Shafqat Mahmood, a former Pakistani senator who is now a popular newspaper columnist, said the motive remains securing the American homeland as well as U.S. forces in South Asia and the Middle East from Muslim extremist attacks. Pakistan will get assistance only if it implements U.S. aims, he said.

"It is not radically different strategy as may be perceived," he said. "Rather, its focus is quite narrow. It means Americans think foreign elements are there and Pakistan must ensure that they should not be a threat to U.S. interests in the region."

Tahir Amin, chairman of the International Relations Department of Quaid-e-Azam University in Islamabad, agreed.
The new policy "is still focused on military force and drone attacks," he said. "The most sad aspect of the Obama strategy is that it is focused on American interests without taking into consideration that of Pakistan. It seems the strategy calls for imposing an American mission on Pakistan while it has put the Kashmir issue on the back burner."

Mr. Amin said the fallout of the new strategy would be negative for both the U.S. and Pakistan.

"Intending or otherwise, the implementation of Obama strategy would push Pakistan towards chaos as acts of terrorism would proliferate in length and breadth of the country, and this has very much started happening. For Americans, it would cultivate far deeper antagonistic feelings in Pakistan."
Retired Lt. Gen. Talat Masood, a well-known security analyst, said the most important aspect of the shift is that "Pakistan has been looked at as part of a much greater zone of conflict, not as an individual issue." He said the strategy also shows more sensitivity to Pakistani concerns over U.S. infringement on its sovereignty.

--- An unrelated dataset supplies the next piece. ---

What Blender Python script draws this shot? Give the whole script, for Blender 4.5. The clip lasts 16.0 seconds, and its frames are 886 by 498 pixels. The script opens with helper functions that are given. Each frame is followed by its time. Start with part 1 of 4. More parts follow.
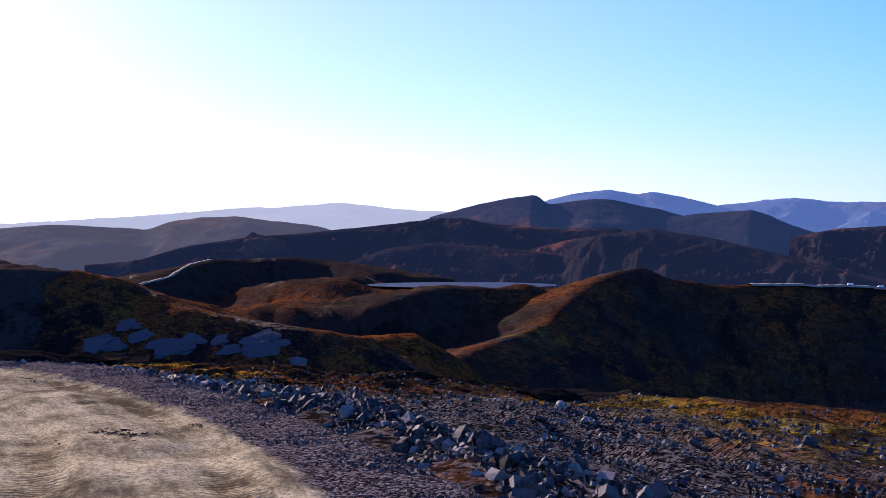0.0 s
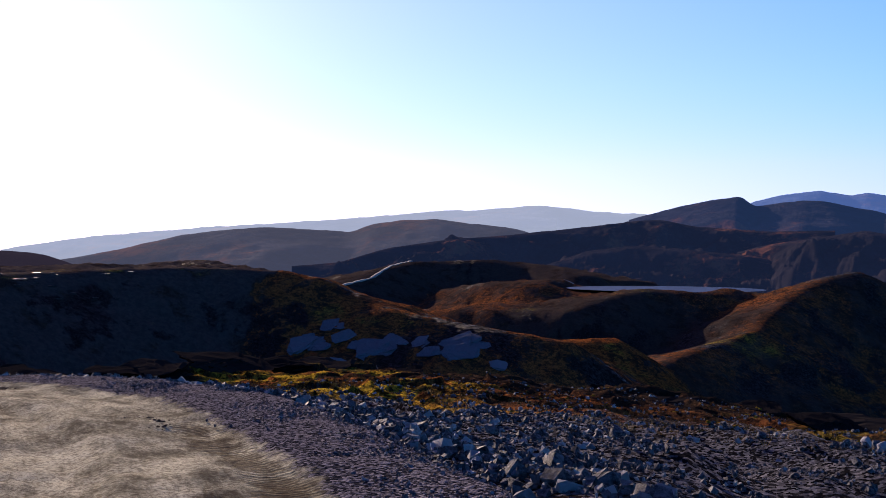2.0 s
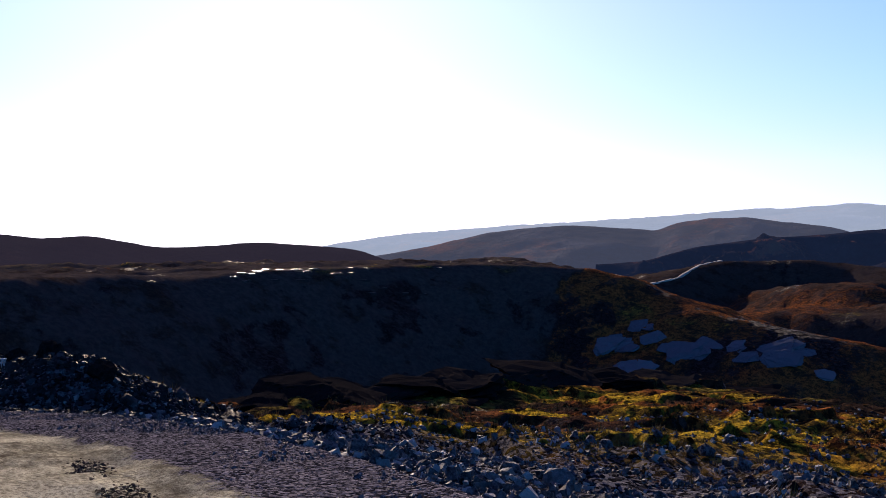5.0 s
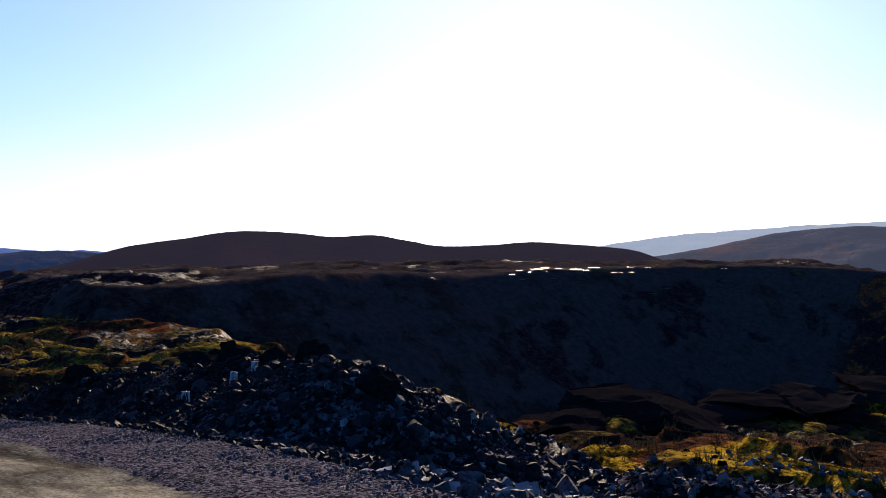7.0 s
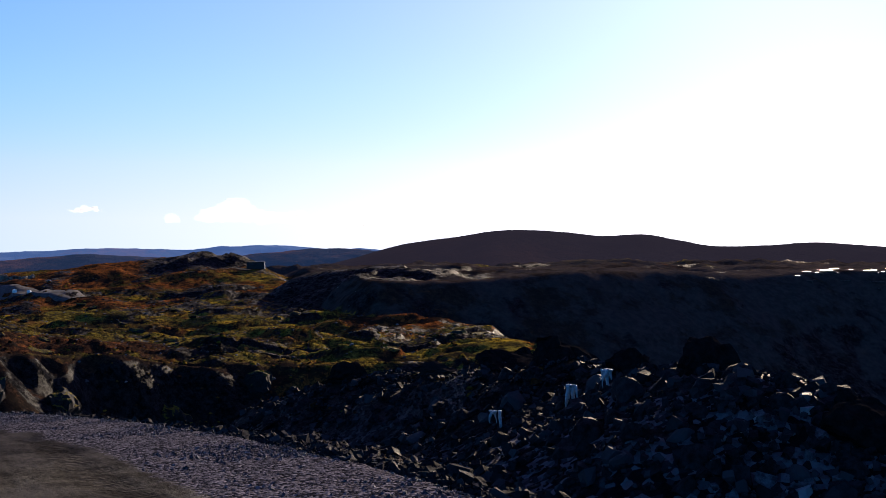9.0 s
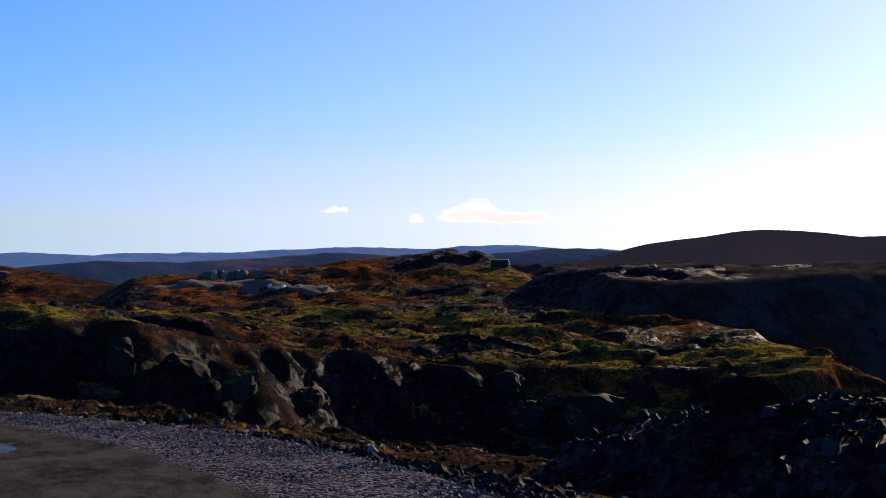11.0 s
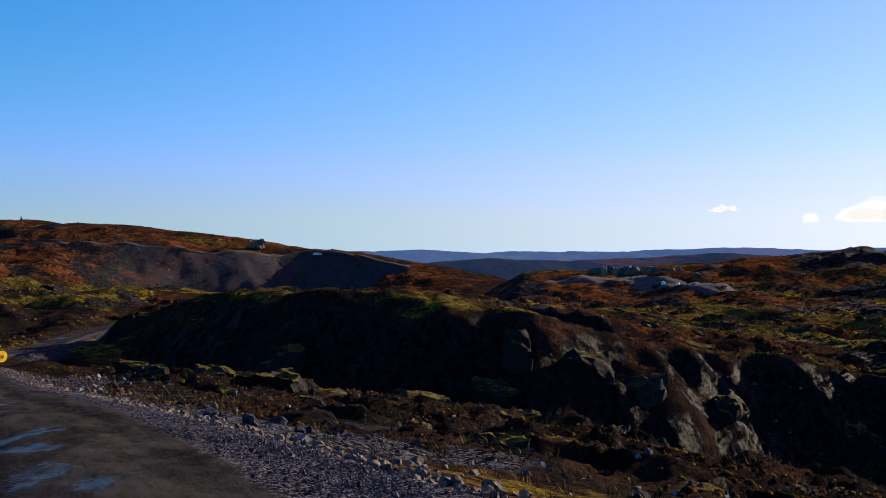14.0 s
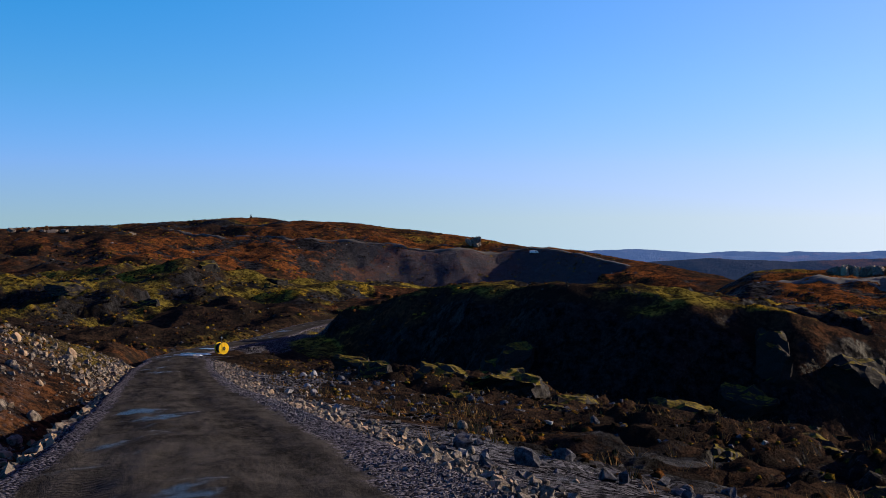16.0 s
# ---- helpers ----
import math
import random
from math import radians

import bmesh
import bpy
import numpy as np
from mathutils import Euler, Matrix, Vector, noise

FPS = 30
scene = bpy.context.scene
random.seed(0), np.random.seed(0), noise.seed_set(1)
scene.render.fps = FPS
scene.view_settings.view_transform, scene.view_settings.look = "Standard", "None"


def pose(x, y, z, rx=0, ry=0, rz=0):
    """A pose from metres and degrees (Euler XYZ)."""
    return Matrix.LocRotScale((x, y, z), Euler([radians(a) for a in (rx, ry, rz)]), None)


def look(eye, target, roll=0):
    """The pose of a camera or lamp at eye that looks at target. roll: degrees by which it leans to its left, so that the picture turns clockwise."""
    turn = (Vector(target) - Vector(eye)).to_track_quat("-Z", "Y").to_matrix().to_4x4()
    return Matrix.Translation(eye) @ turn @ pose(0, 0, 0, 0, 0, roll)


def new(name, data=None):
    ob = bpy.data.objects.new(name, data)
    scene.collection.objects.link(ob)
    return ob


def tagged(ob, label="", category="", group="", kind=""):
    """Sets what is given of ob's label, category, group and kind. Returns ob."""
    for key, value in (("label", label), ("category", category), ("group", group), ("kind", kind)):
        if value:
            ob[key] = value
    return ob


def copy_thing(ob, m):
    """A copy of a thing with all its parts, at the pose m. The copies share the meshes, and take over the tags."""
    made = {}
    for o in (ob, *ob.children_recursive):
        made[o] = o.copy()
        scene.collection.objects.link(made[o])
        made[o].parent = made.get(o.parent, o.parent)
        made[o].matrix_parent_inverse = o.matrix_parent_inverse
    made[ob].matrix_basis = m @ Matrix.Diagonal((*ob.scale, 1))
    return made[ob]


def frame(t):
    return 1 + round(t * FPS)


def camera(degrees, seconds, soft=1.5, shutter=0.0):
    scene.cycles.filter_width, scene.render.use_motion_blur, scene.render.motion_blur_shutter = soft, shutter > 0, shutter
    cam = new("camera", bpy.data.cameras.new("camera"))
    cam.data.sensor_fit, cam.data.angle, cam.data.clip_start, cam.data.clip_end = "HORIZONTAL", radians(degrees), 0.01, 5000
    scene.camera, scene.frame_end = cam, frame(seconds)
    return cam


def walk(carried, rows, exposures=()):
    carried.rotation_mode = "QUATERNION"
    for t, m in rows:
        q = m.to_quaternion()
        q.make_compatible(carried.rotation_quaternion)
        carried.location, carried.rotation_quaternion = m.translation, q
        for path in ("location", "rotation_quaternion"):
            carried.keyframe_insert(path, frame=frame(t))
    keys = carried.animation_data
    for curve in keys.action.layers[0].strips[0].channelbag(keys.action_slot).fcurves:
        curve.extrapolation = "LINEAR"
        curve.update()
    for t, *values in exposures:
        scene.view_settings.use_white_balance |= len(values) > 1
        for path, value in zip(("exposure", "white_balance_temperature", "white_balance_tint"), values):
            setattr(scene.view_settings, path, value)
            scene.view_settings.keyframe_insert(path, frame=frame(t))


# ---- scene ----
cam = camera(44.5, 16.0, 0.5)
PATH = [
    (0, (9.258, -23.188, 5.778), (9.255, -13.193, 5.482), 0.04),
    (0.5, (8.725, -20.711, 5.591), (8.112, -10.734, 5.308), 0.02),
    (1, (8.157, -18.29, 5.387), (7.059, -8.354, 5.11), 0.01),
    (1.5, (7.499, -15.938, 5.193), (5.993, -6.055, 4.918), 0.01),
    (2, (6.767, -13.66, 5.004), (4.959, -3.828, 4.735), -0.01),
    (2.5, (6.001, -11.452, 4.81), (3.9, -1.679, 4.538), -0.01),
    (3, (5.163, -9.305, 4.628), (2.711, 0.386, 4.357), -0.00),
    (5.5, (-0.568, 0.577, 3.929), (-5.544, 9.246, 3.649), -0.00),
    (6, (-2.077, 2.294, 3.705), (-7.578, 10.64, 3.429), 0.01),
    (6.5, (-3.689, 3.893, 3.471), (-9.71, 11.872, 3.194), 0.01),
    (7, (-5.376, 5.333, 3.235), (-11.911, 12.897, 2.958), 0.00),
    (7.5, (-7.099, 6.592, 3.004), (-14.102, 13.725, 2.729), -0.00),
    (8, (-8.814, 7.7, 2.777), (-16.242, 14.389, 2.497), -0.01),
    (8.5, (-10.501, 8.694, 2.548), (-18.33, 14.91, 2.272), -0.00),
    (9, (-12.219, 9.601, 2.31), (-20.399, 15.347, 2.03), 0.00),
    (11.5, (-23.629, 12.641, 0.959), (-33.062, 15.95, 0.684), 0.01),
    (12, (-26.2, 12.988, 0.638), (-35.804, 15.762, 0.362), -0.01),
    (12.5, (-28.801, 13.228, 0.311), (-38.549, 15.442, 0.033), -0.03),
    (13, (-31.388, 13.315, -0.009), (-41.248, 14.955, -0.287), 0.02),
    (13.5, (-33.927, 13.222, -0.316), (-43.868, 14.276, -0.594), 0.03),
    (14, (-36.384, 12.965, -0.613), (-46.371, 13.377, -0.892), 0.02),
    (14.5, (-38.729, 12.559, -0.89), (-48.723, 12.365, -1.168), 0.02),
    (15, (-40.95, 12.047, -1.16), (-50.923, 11.364, -1.435), -0.01),
    (15.5, (-43.061, 11.489, -1.425), (-52.993, 10.356, -1.703), -0.06),
    (16, (-45.077, 10.908, -1.684), (-54.952, 9.356, -1.969), -0.04),
]
walk(cam, [(t, look(eye, target, roll)) for t, eye, target, roll in PATH], [(0, 1.48, 6500, 29), (1.5, 1.25, 6500, 25), (3, 1.1, 6500, 21), (6, 1.12, 6500, 17), (7.5, 1.1, 6500, 15), (9, 1.0, 6500, 14), (12.5, 0.84, 6600, 12), (16, 0.9, 6700, 10)])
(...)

Frequent air strikes by U.S. drones targeted at al Qaeda and Taliban militants inside Pakistan close to the Afghan border have been a source of tension between Islamabad and Washington. While Pakistani leaders decry such raids in public, officials in both capitals suggest there is a tacit agreement to allow them.

"Unless Pakistan establishes its own sovereignty by taking decisive action against terrorists and insurgents, Americans cant be blamed of trespassing our sovereignty," Mr. Masood said.